How does the Dr. Bronner’s brand help consumers navigate the chocolate aisle?
Good is in the eye of the beholder, or really in the mouth of the beholder, so oftentimes it can be hard to tell but we try our best to meet quality criteria. Any greenwashing campaign can make consumers feel better because they think what they’re eating is “good,” except what we do is true. The stories you hear from Côte d’ Ivoire, it’s such a rotten snake pit, the way certification works, and the cargos—the larger brands who make commodity chocolate, the kind of stuff they tell about the conditions on the ground, just makes you laugh or cry, whatever mood you’re in. And so you differentiate yourself from that. Try to tell a story that has more substance, and then you act on it. And that hopefully makes some consumers feel better. Consumers of Dr. Bronner’s products at least have the hope, if they’re informed, that what we do is better than what others do.
What does Dr. Bronner’s want to change about the chocolate industry?
Cacao is an amazing crop. It just got a bad reputation, because of the conditions under which it’s grown and shipped. And that’s something we would like to touch. In Ghana, we’ve done a large child labor research project and awareness building with farmers. We thought about why do people have the kids work on the farm in the first place? It’s because they don’t have the money for contractors. And that’s because the price of cacao in the world market is so low. We address that by paying premiums.

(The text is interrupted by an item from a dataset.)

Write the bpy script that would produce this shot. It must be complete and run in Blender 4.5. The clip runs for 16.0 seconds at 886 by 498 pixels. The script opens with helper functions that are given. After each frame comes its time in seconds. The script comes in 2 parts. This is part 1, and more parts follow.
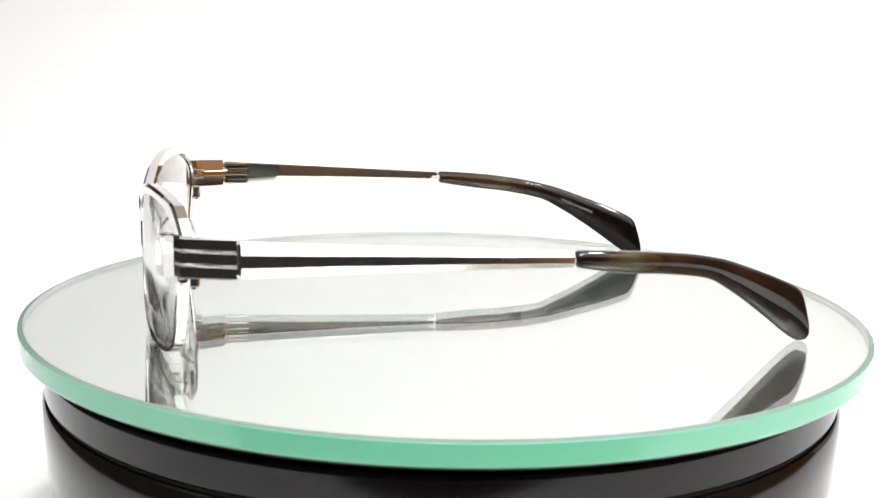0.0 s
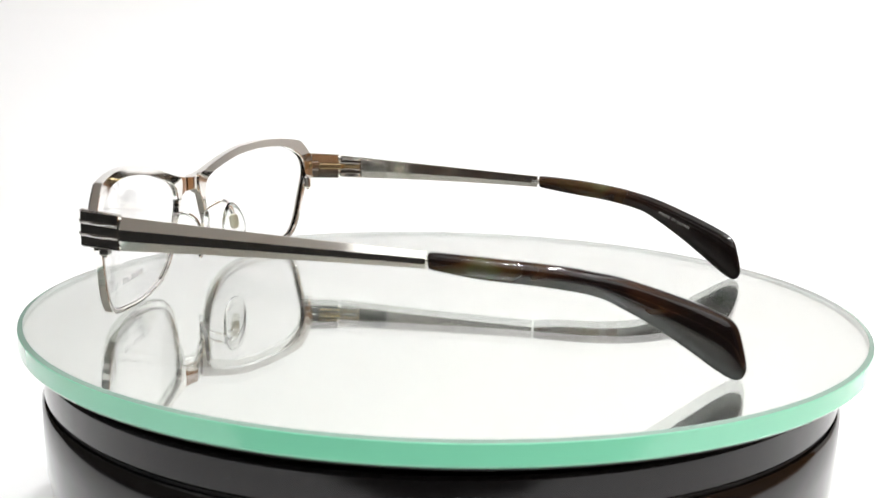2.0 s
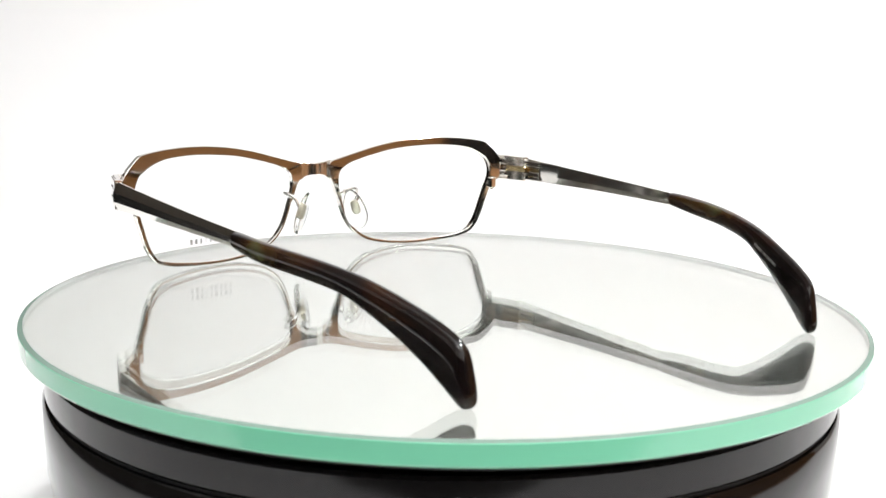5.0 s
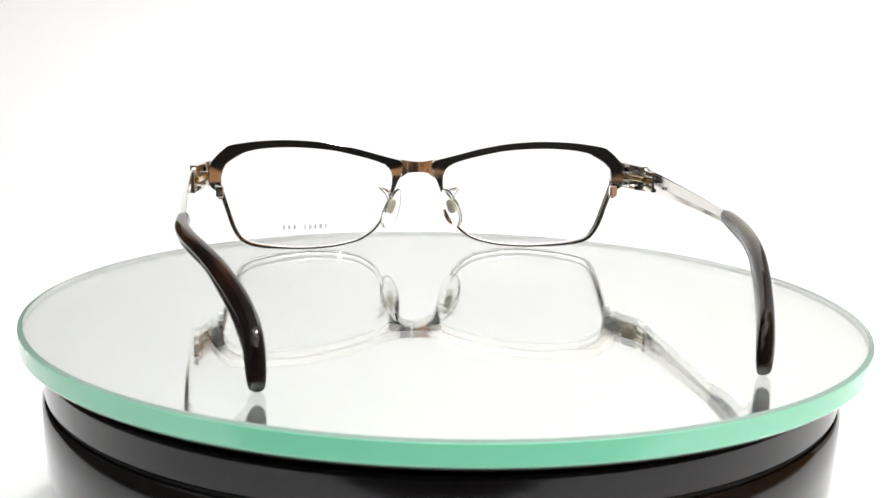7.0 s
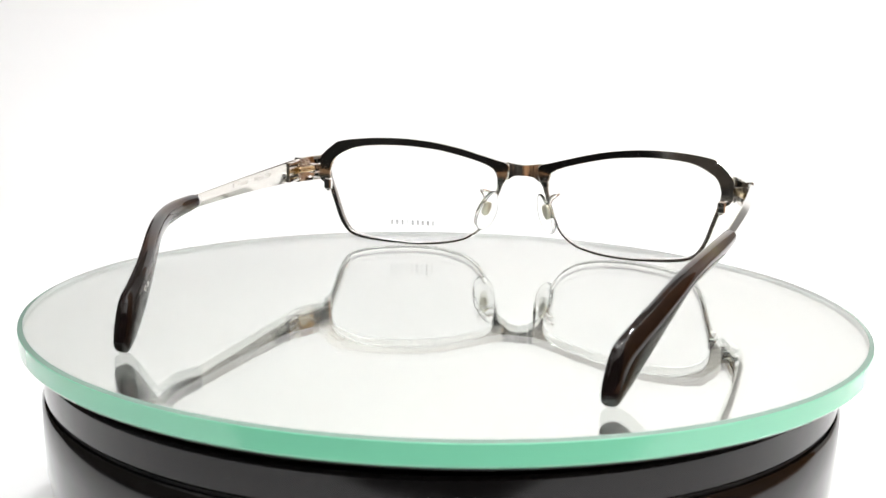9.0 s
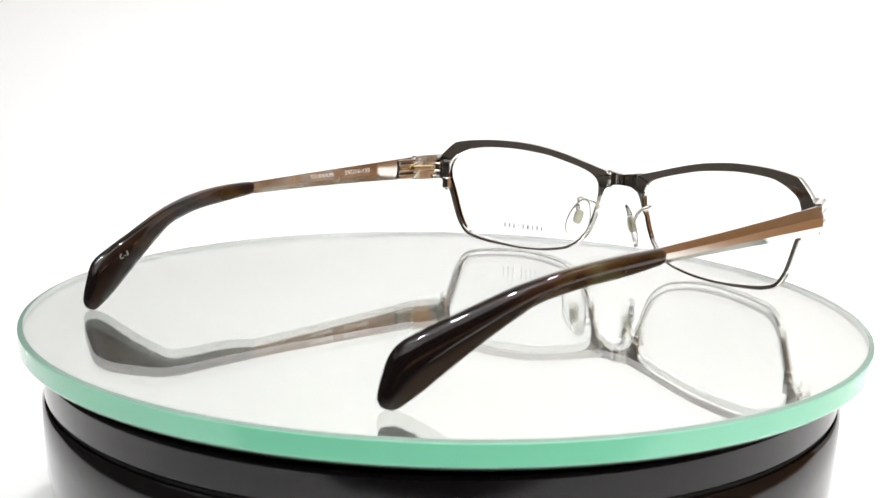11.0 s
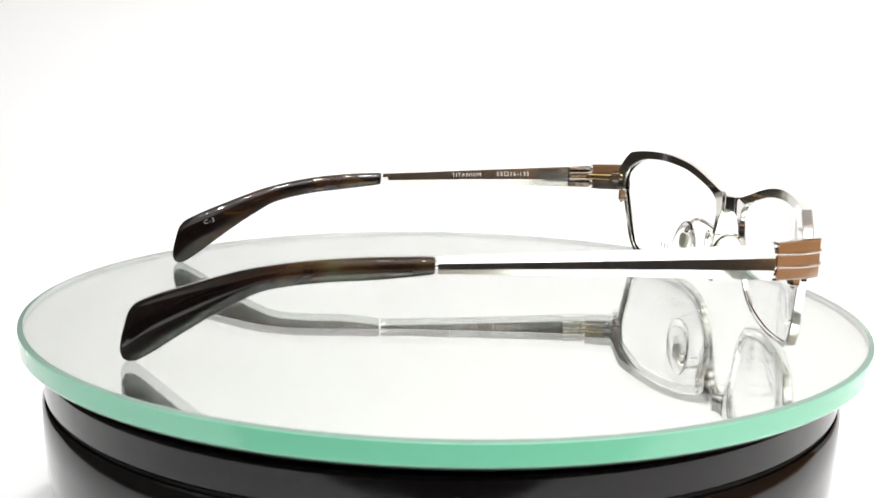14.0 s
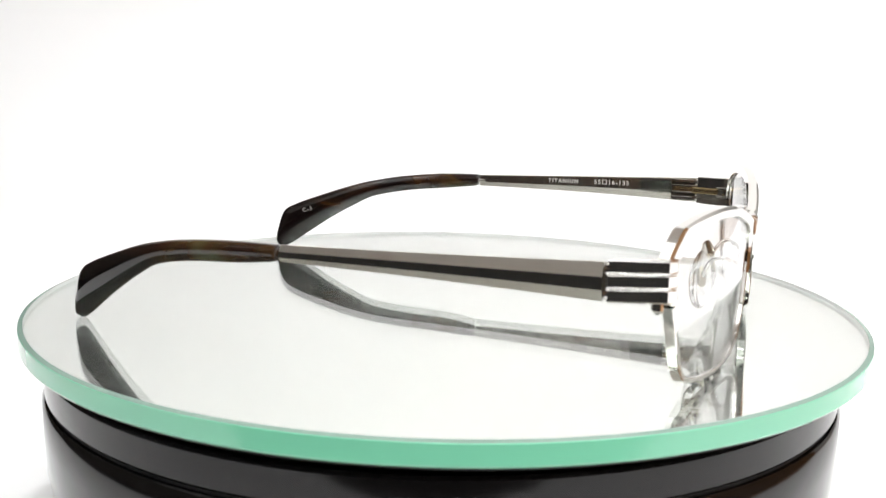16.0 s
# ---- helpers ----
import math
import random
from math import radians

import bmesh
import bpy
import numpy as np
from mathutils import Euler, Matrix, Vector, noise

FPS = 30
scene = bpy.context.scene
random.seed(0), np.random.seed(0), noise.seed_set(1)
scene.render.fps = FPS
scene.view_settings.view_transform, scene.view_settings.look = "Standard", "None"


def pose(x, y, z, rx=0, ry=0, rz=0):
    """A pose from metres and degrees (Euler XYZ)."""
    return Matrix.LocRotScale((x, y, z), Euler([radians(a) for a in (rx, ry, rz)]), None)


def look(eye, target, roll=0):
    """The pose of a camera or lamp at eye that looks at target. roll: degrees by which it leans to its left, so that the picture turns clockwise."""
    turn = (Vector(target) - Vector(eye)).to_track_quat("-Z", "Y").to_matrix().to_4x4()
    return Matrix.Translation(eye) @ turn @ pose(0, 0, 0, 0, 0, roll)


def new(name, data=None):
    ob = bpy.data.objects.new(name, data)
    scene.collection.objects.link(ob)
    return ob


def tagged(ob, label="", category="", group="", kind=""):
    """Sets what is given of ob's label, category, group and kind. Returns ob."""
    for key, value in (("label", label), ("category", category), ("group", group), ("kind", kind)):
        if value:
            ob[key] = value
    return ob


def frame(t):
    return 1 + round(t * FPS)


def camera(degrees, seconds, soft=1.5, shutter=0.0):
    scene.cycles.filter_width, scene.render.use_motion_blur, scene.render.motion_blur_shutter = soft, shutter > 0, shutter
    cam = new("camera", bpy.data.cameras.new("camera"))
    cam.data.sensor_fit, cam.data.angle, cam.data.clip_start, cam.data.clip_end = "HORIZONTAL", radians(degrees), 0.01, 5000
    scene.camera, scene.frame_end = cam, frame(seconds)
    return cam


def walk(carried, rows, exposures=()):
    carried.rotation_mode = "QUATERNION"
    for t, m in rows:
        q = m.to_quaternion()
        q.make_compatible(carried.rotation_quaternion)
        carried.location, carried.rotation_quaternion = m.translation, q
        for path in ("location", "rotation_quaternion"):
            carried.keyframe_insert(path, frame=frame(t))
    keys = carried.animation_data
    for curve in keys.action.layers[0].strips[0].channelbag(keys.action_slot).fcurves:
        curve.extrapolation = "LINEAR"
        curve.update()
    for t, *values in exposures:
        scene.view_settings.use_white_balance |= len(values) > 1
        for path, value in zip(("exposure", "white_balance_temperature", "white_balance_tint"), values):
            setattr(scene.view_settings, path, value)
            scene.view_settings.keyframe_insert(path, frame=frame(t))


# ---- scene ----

And the other aspect is to help increase yields. Bean yields with most small hold farmers in West Africa are super low because trees are planted too densely and there’s not enough pruning. And so to us, helping farmers improve yields per acre is one of the key issues by which we can help them improve their economics and profitability. So it’s social, it’s paying better prices, but it’s also helping on the economics of it with a better yield.